Supplied records |
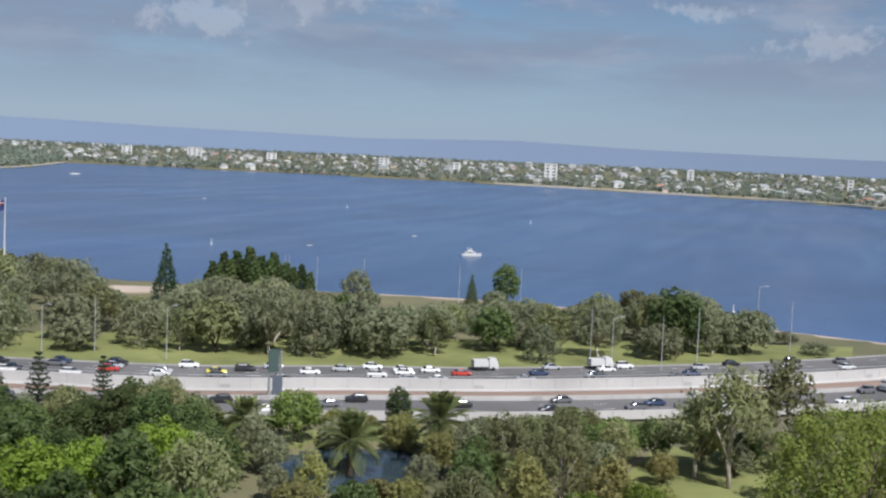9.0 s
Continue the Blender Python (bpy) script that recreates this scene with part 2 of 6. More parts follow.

...

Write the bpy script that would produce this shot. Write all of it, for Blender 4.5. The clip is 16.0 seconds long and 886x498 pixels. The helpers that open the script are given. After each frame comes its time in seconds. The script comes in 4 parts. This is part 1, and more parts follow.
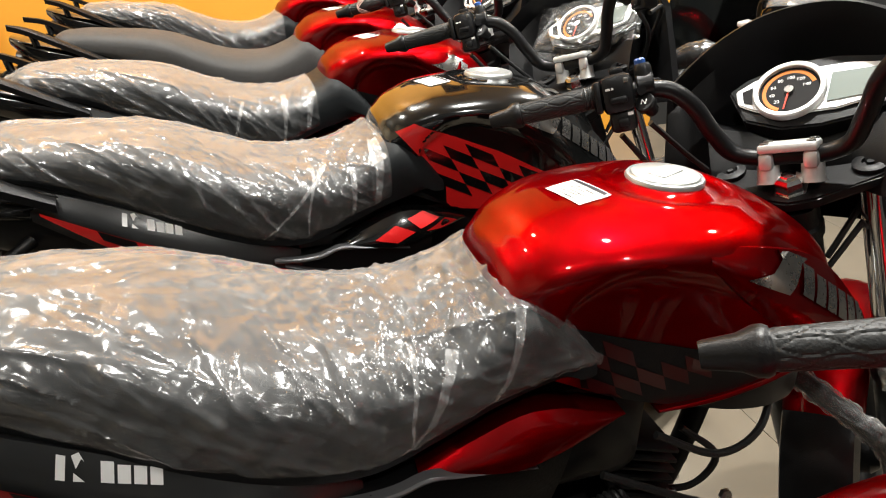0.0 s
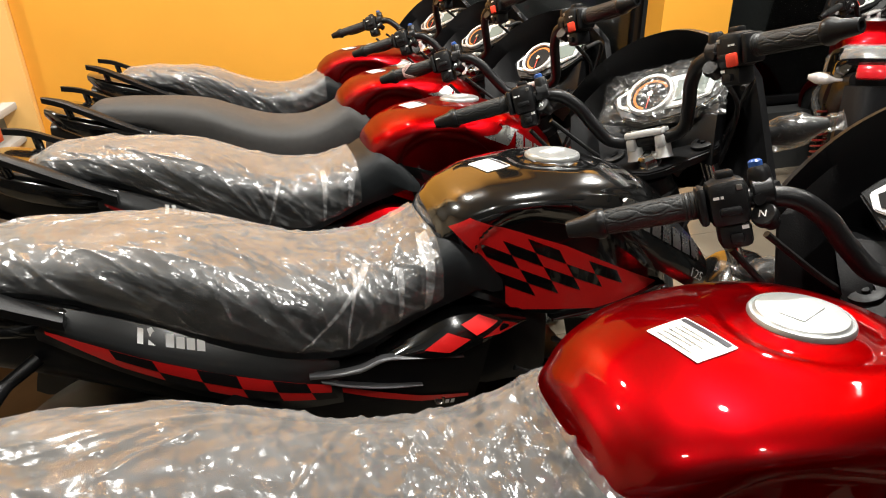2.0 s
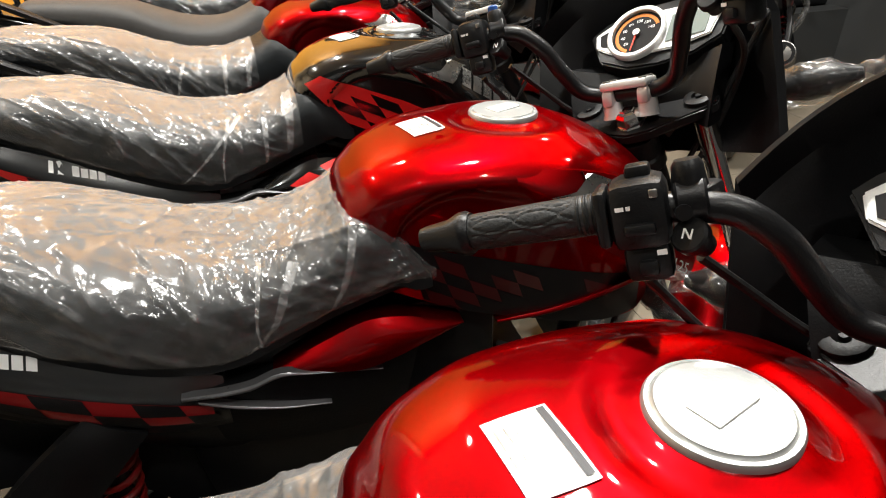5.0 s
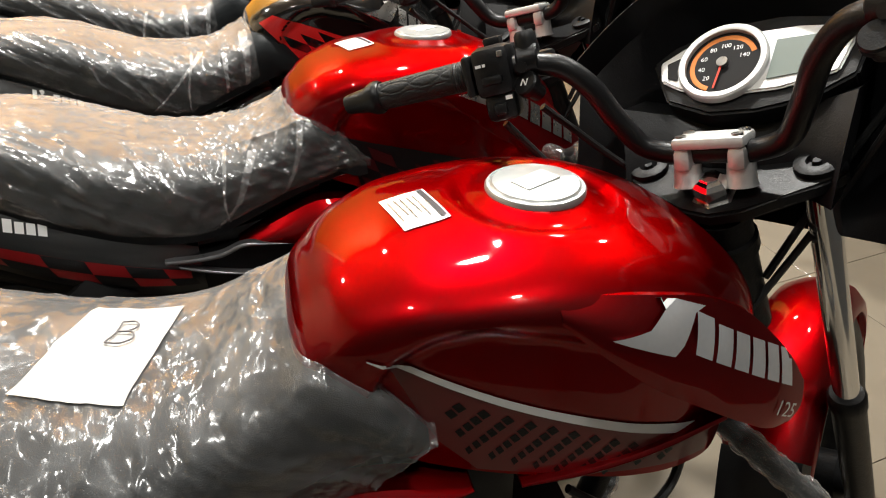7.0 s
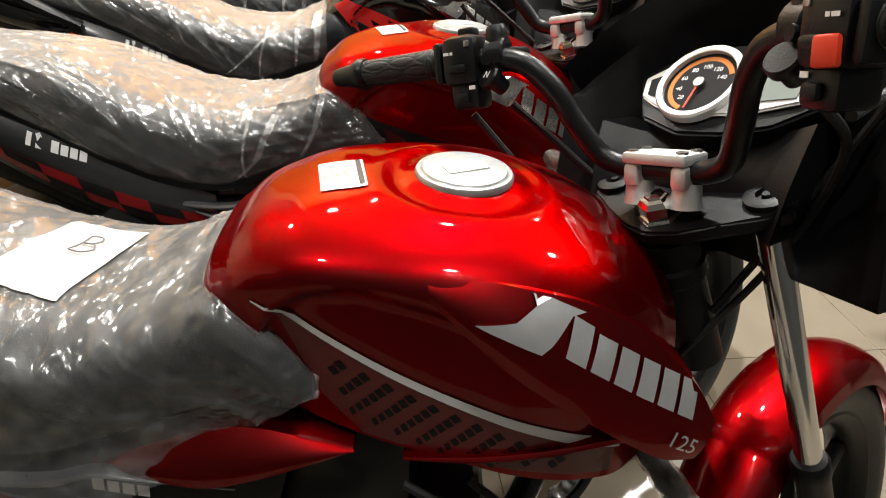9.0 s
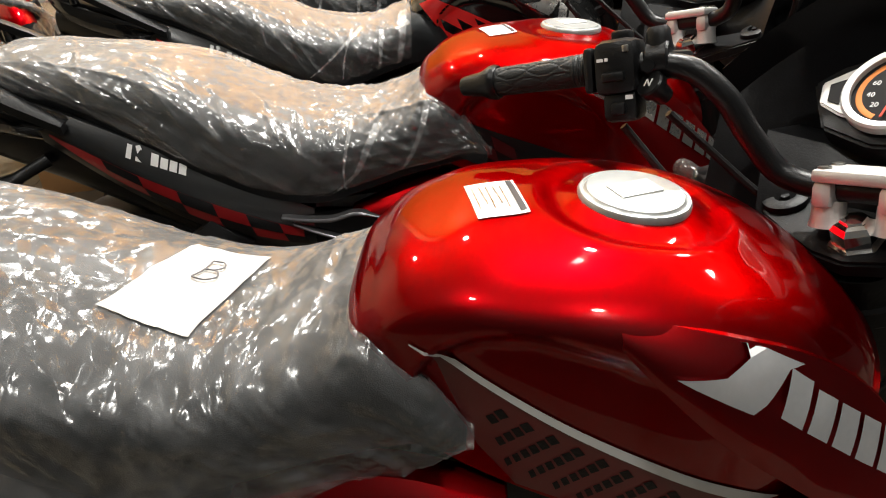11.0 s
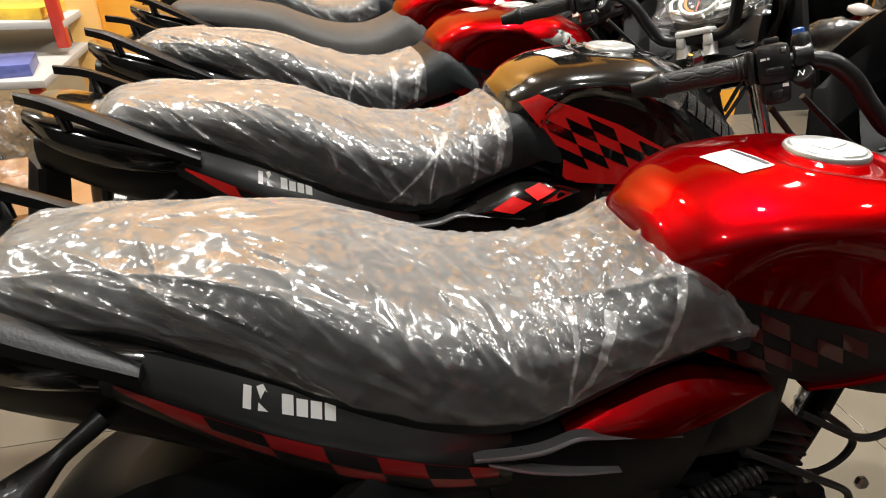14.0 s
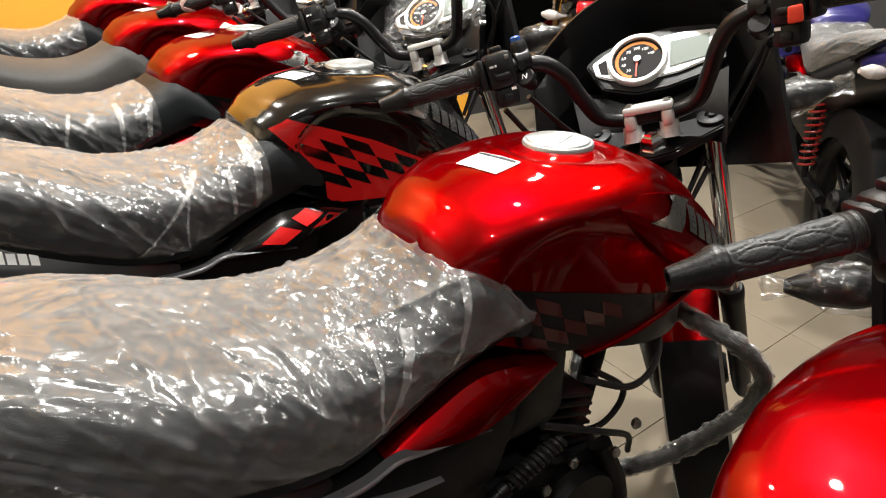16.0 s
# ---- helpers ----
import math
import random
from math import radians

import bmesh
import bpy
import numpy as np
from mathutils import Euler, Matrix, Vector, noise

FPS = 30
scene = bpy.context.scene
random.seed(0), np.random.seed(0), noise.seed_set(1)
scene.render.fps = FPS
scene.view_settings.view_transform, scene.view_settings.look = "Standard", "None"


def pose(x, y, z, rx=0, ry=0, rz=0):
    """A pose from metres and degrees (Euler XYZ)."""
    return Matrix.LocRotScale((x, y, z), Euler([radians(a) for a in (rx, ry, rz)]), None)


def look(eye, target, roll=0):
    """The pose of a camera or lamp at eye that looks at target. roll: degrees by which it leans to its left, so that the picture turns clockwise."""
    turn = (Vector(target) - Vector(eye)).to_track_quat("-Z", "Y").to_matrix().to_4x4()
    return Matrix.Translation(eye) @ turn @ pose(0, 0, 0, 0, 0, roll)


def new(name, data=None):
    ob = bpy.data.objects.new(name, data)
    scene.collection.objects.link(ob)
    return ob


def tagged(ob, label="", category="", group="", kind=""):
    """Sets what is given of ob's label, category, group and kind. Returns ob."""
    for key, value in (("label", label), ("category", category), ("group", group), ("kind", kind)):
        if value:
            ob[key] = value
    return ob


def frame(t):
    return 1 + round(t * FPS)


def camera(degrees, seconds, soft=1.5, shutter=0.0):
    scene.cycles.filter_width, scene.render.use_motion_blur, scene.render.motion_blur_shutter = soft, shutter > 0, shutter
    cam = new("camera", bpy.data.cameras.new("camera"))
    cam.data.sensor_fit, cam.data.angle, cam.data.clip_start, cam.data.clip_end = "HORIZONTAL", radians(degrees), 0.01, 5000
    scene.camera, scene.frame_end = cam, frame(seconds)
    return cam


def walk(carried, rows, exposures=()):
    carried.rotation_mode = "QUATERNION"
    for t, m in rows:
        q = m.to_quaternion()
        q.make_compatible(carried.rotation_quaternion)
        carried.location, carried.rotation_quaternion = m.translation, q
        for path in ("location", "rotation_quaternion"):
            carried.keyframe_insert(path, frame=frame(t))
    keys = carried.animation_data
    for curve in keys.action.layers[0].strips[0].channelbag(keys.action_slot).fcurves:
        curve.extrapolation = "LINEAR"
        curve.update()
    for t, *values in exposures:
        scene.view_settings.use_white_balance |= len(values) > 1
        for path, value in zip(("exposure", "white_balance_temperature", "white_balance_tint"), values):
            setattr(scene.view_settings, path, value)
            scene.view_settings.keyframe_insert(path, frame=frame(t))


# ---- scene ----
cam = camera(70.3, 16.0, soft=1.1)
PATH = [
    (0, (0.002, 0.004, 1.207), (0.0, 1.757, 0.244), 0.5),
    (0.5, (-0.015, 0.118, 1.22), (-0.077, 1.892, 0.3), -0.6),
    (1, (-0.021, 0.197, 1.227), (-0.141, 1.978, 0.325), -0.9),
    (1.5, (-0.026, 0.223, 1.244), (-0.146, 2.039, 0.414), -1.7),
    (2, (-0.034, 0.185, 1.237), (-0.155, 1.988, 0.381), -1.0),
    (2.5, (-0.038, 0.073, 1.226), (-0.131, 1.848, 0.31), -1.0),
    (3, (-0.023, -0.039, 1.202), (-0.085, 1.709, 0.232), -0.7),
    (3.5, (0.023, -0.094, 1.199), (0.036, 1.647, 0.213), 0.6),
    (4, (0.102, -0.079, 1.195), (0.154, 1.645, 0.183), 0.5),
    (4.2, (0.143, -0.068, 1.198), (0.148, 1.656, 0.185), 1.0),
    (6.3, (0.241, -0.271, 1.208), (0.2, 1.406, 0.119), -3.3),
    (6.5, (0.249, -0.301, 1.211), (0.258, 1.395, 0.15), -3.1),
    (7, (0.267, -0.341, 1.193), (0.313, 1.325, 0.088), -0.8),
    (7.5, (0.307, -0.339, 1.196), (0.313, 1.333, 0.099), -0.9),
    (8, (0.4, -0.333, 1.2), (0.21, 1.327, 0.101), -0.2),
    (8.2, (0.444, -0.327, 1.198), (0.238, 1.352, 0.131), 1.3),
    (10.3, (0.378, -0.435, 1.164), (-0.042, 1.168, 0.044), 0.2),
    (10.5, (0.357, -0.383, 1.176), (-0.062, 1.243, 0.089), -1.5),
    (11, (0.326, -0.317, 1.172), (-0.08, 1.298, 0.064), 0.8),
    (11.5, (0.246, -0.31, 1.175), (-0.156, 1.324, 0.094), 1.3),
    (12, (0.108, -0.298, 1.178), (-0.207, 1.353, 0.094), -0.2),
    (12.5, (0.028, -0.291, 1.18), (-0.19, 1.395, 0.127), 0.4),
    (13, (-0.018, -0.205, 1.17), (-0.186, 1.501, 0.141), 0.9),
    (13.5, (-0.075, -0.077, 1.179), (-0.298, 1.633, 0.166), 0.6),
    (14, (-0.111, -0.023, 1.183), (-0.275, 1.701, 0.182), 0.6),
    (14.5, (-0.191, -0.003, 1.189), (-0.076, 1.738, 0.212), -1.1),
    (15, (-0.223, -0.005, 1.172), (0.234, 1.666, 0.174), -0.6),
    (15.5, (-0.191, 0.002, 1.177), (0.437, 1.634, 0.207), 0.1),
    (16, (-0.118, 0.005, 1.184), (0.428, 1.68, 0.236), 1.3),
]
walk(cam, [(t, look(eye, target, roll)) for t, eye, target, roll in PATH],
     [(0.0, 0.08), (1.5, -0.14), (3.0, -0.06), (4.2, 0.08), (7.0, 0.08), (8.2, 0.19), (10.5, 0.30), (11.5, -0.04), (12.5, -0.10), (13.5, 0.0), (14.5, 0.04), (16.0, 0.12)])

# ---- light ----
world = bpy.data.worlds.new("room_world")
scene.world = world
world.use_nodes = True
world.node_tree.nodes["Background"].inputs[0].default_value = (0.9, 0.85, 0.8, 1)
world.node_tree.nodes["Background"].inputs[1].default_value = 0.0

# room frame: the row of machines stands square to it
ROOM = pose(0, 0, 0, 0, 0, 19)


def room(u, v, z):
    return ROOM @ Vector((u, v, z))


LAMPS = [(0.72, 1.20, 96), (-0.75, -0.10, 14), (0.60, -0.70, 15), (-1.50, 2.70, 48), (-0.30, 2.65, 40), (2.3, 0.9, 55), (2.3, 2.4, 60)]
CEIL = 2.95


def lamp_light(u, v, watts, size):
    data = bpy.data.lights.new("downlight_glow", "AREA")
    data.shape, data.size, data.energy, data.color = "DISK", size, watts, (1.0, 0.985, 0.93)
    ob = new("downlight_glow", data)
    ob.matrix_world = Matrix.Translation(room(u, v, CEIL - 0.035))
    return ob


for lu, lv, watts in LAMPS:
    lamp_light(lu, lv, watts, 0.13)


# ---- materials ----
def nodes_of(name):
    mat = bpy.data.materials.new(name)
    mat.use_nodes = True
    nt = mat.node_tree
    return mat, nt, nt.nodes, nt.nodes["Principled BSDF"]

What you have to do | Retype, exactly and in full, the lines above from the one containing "turn = (Vector(target)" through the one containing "curve.update()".

Task output |
    turn = (Vector(target) - Vector(eye)).to_track_quat("-Z", "Y").to_matrix().to_4x4()
    return Matrix.Translation(eye) @ turn @ pose(0, 0, 0, 0, 0, roll)


def new(name, data=None):
    ob = bpy.data.objects.new(name, data)
    scene.collection.objects.link(ob)
    return ob


def tagged(ob, label="", category="", group="", kind=""):
    """Sets what is given of ob's label, category, group and kind. Returns ob."""
    for key, value in (("label", label), ("category", category), ("group", group), ("kind", kind)):
        if value:
            ob[key] = value
    return ob


def frame(t):
    return 1 + round(t * FPS)


def camera(degrees, seconds, soft=1.5, shutter=0.0):
    scene.cycles.filter_width, scene.render.use_motion_blur, scene.render.motion_blur_shutter = soft, shutter > 0, shutter
    cam = new("camera", bpy.data.cameras.new("camera"))
    cam.data.sensor_fit, cam.data.angle, cam.data.clip_start, cam.data.clip_end = "HORIZONTAL", radians(degrees), 0.01, 5000
    scene.camera, scene.frame_end = cam, frame(seconds)
    return cam


def walk(carried, rows, exposures=()):
    carried.rotation_mode = "QUATERNION"
    for t, m in rows:
        q = m.to_quaternion()
        q.make_compatible(carried.rotation_quaternion)
        carried.location, carried.rotation_quaternion = m.translation, q
        for path in ("location", "rotation_quaternion"):
            carried.keyframe_insert(path, frame=frame(t))
    keys = carried.animation_data
    for curve in keys.action.layers[0].strips[0].channelbag(keys.action_slot).fcurves:
        curve.extrapolation = "LINEAR"
        curve.update()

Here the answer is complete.